Accelerated learning: The district will be pursuing strategies to address learning loss that include new federal funding-supported after-school and Saturday programs. “To make this a reality for students in Montclair requires recognition of the fact that a history of inequitable access to opportunity has put students of color, low-incomes students, English language learners, students with disability and other student groups on the downside of longstanding achievement gaps,” Morgan said. Each school will, additionally, have a team dedicated to social-emotional learning with training provided to all teams by the end of this month, she said. Teachers will be taught skills for self-care first, as a bridge to learning to work with students and families.
Masking and social distancing: Students and staff will be expected to wear masks, including when students are playing outside, Ponds said. But students with disabilities that make it difficult for them to wear masks won’t be required to do so. The school will aim to space students three feet apart, but that won’t be possible in all situations. CDC guidance recommends schools maintain three feet of distance, but acknowledges that can’t happen in some cases. And Ponds said social distance during recreation is a challenge. He said staff would try to “work with our students in the most emotionally safe way” to encourage social distancing during playtime.
Known coronavirus cases: Contact tracing will be done whenever there’s a known coronavirus case, Cooper said. Letters will be sent to affected families and building staff.
Self-screening: Staff will be required to do mandatory daily health assessments, Morgan said. Students will be required to use the school’s online portal to complete self-assessments twice a week. Students who show up to school without having completed the assessments will be directed to a kiosk to finish one before attending school.
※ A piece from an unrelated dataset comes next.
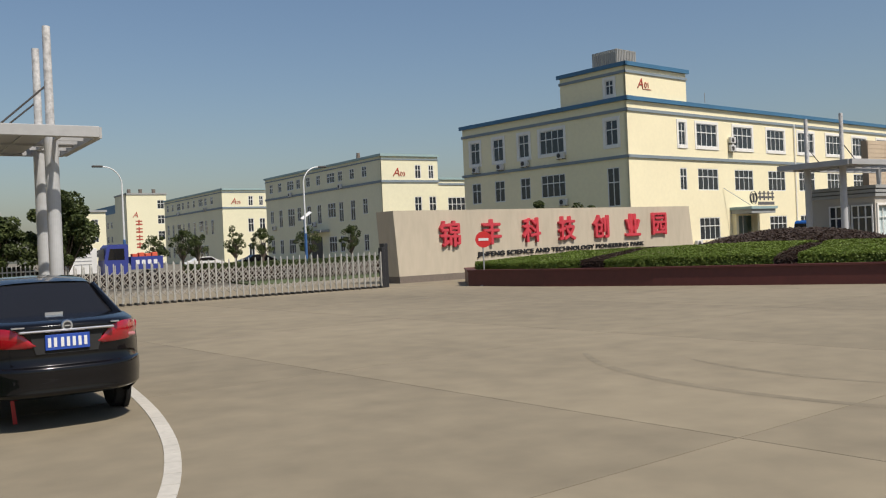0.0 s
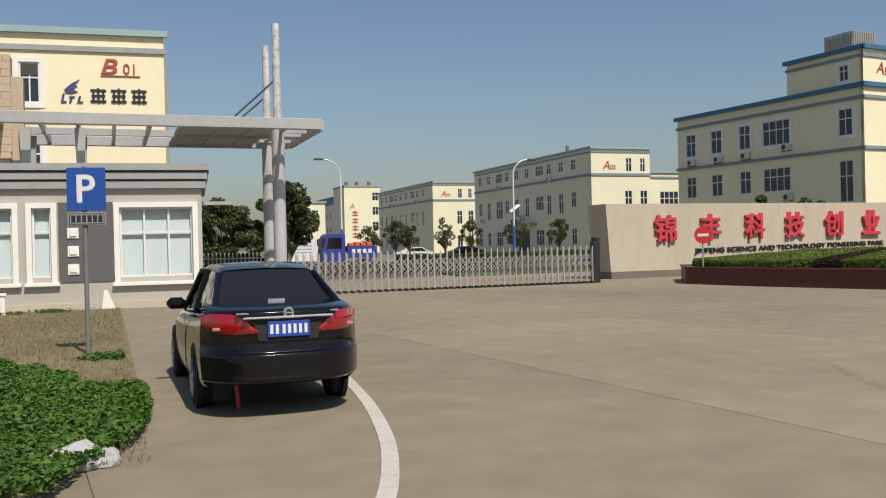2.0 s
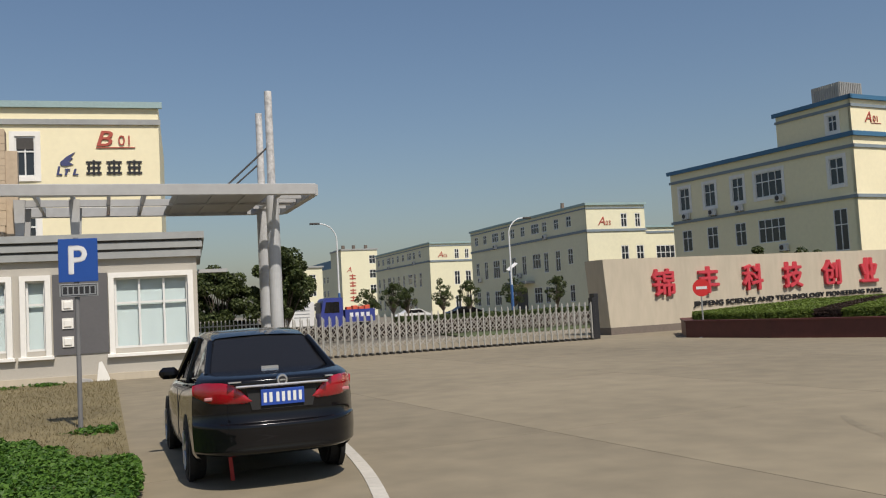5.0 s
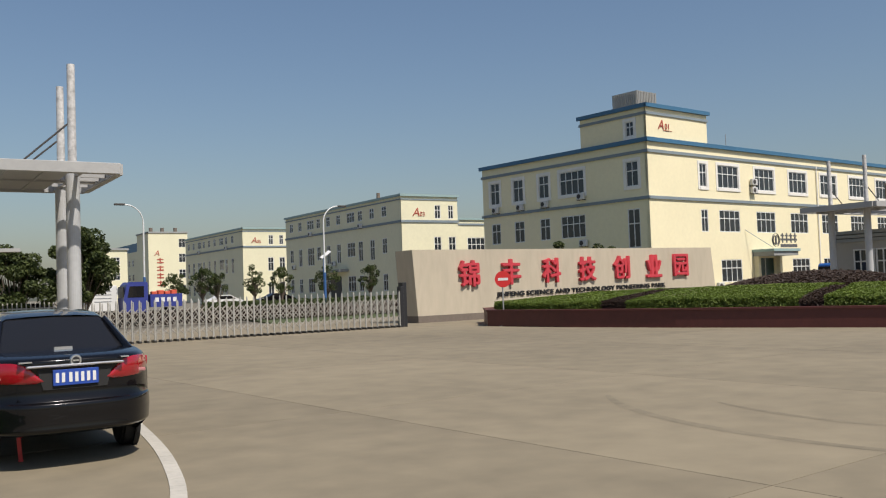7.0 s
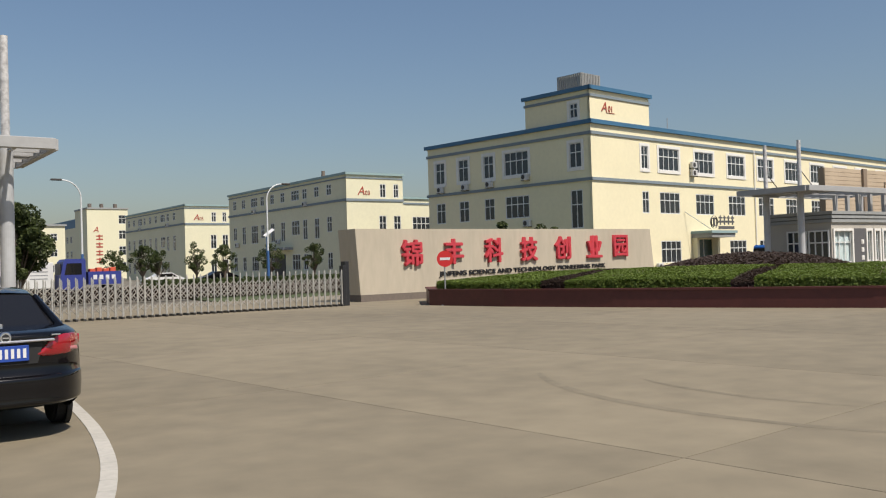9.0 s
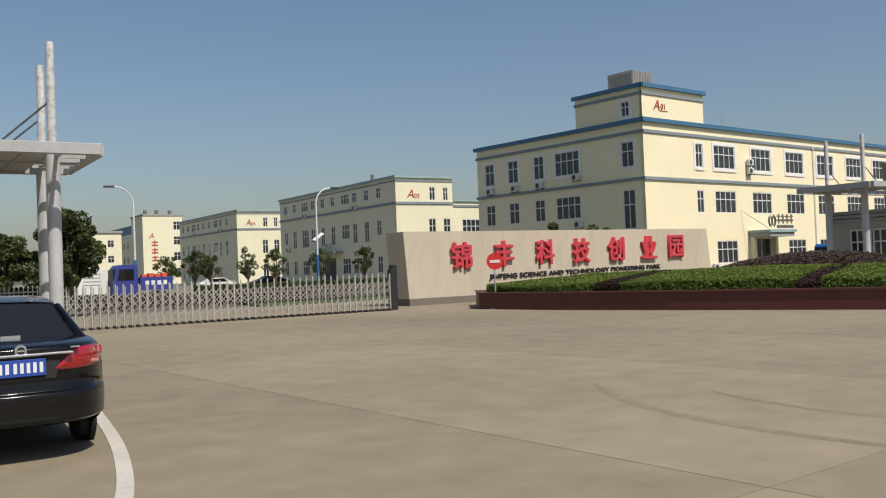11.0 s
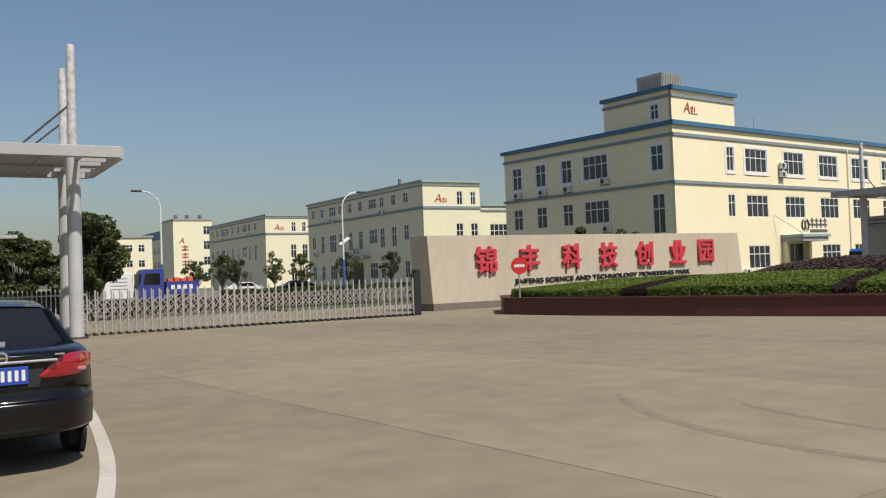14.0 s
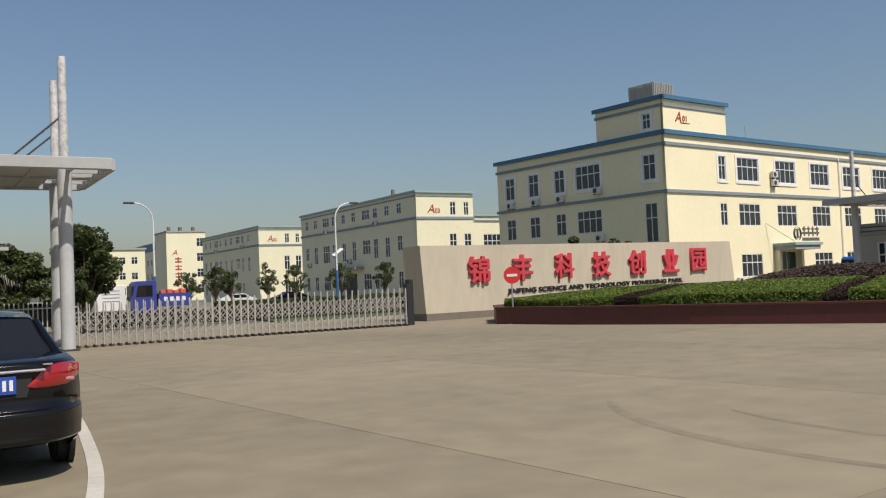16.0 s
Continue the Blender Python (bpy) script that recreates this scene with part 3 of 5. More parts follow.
def office_b01():
    """The building behind the guardhouse, with a logo of plain shapes and bars where the firm's name stands."""
    x, y, turn = 3.05, 52.9, -4.3
    a = radians(turn)
    L, H, D = 44.0, 14.15, 18.0
    x0, y0 = x - L * math.cos(a), y - L * math.sin(a)
    b = thing("office_building", x0, y0, 0, "three-storey cream office building with pale teal coping", "building")
    m = pose(x0, y0, 0, 0, 0, turn)
    def U(u):
        return L + u
    ws = [(U(-7.6), U(-6.55), 9.95, 12.2, 2), (U(-7.6), U(-6.55), 5.6, 8.1, 2)]
    for u in (-24.2, -31.4, -38.4):
        ws += [(U(u), U(u + 2.4), 1.2, 3.6, 3), (U(u), U(u + 2.4), 5.8, 8.2, 3), (U(u), U(u + 2.4), 10.0, 12.2, 3)]
    ws += [(U(-13.9), U(-11.2), 6.2, 8.5, 4), (U(-17.5), U(-15.0), 6.2, 8.5, 4)]
    part("front_wall", facade(L, H, [w[:4] for w in ws], thick=0.3), CREAM, b, m=m)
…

Airflow and ventilation: The state of ventilation in Montclair schools has been an ongoing concern, with engineers’ assessments finding last year many classrooms had little or no active ventilation at all. The district last year authorized interim measures including repairs to windows and the installation of air purifiers and mechanical ventilation in rooms that had none, and further work authorized this spring should be completed by November, Ponds said. Weeks ago, board of education members said there isn’t enough time for Montclair schools to issue a bond for $17 million of further repairs before a November referendum that could change Montclair from what’s called a “type I” district to a “type II” district. That would change the entire process for bonding, from one where bonds are ultimately approved by the Township Council to one where voters OK them in referenda themselves. But Councilman Peter Yacobellis and others have been pushing the board to reconsider that decision. The board is set to meet again Monday night. “We have a commitment in our district, a commitment to improving our facilities, and we’re working every day toward getting that done,” Ponds said.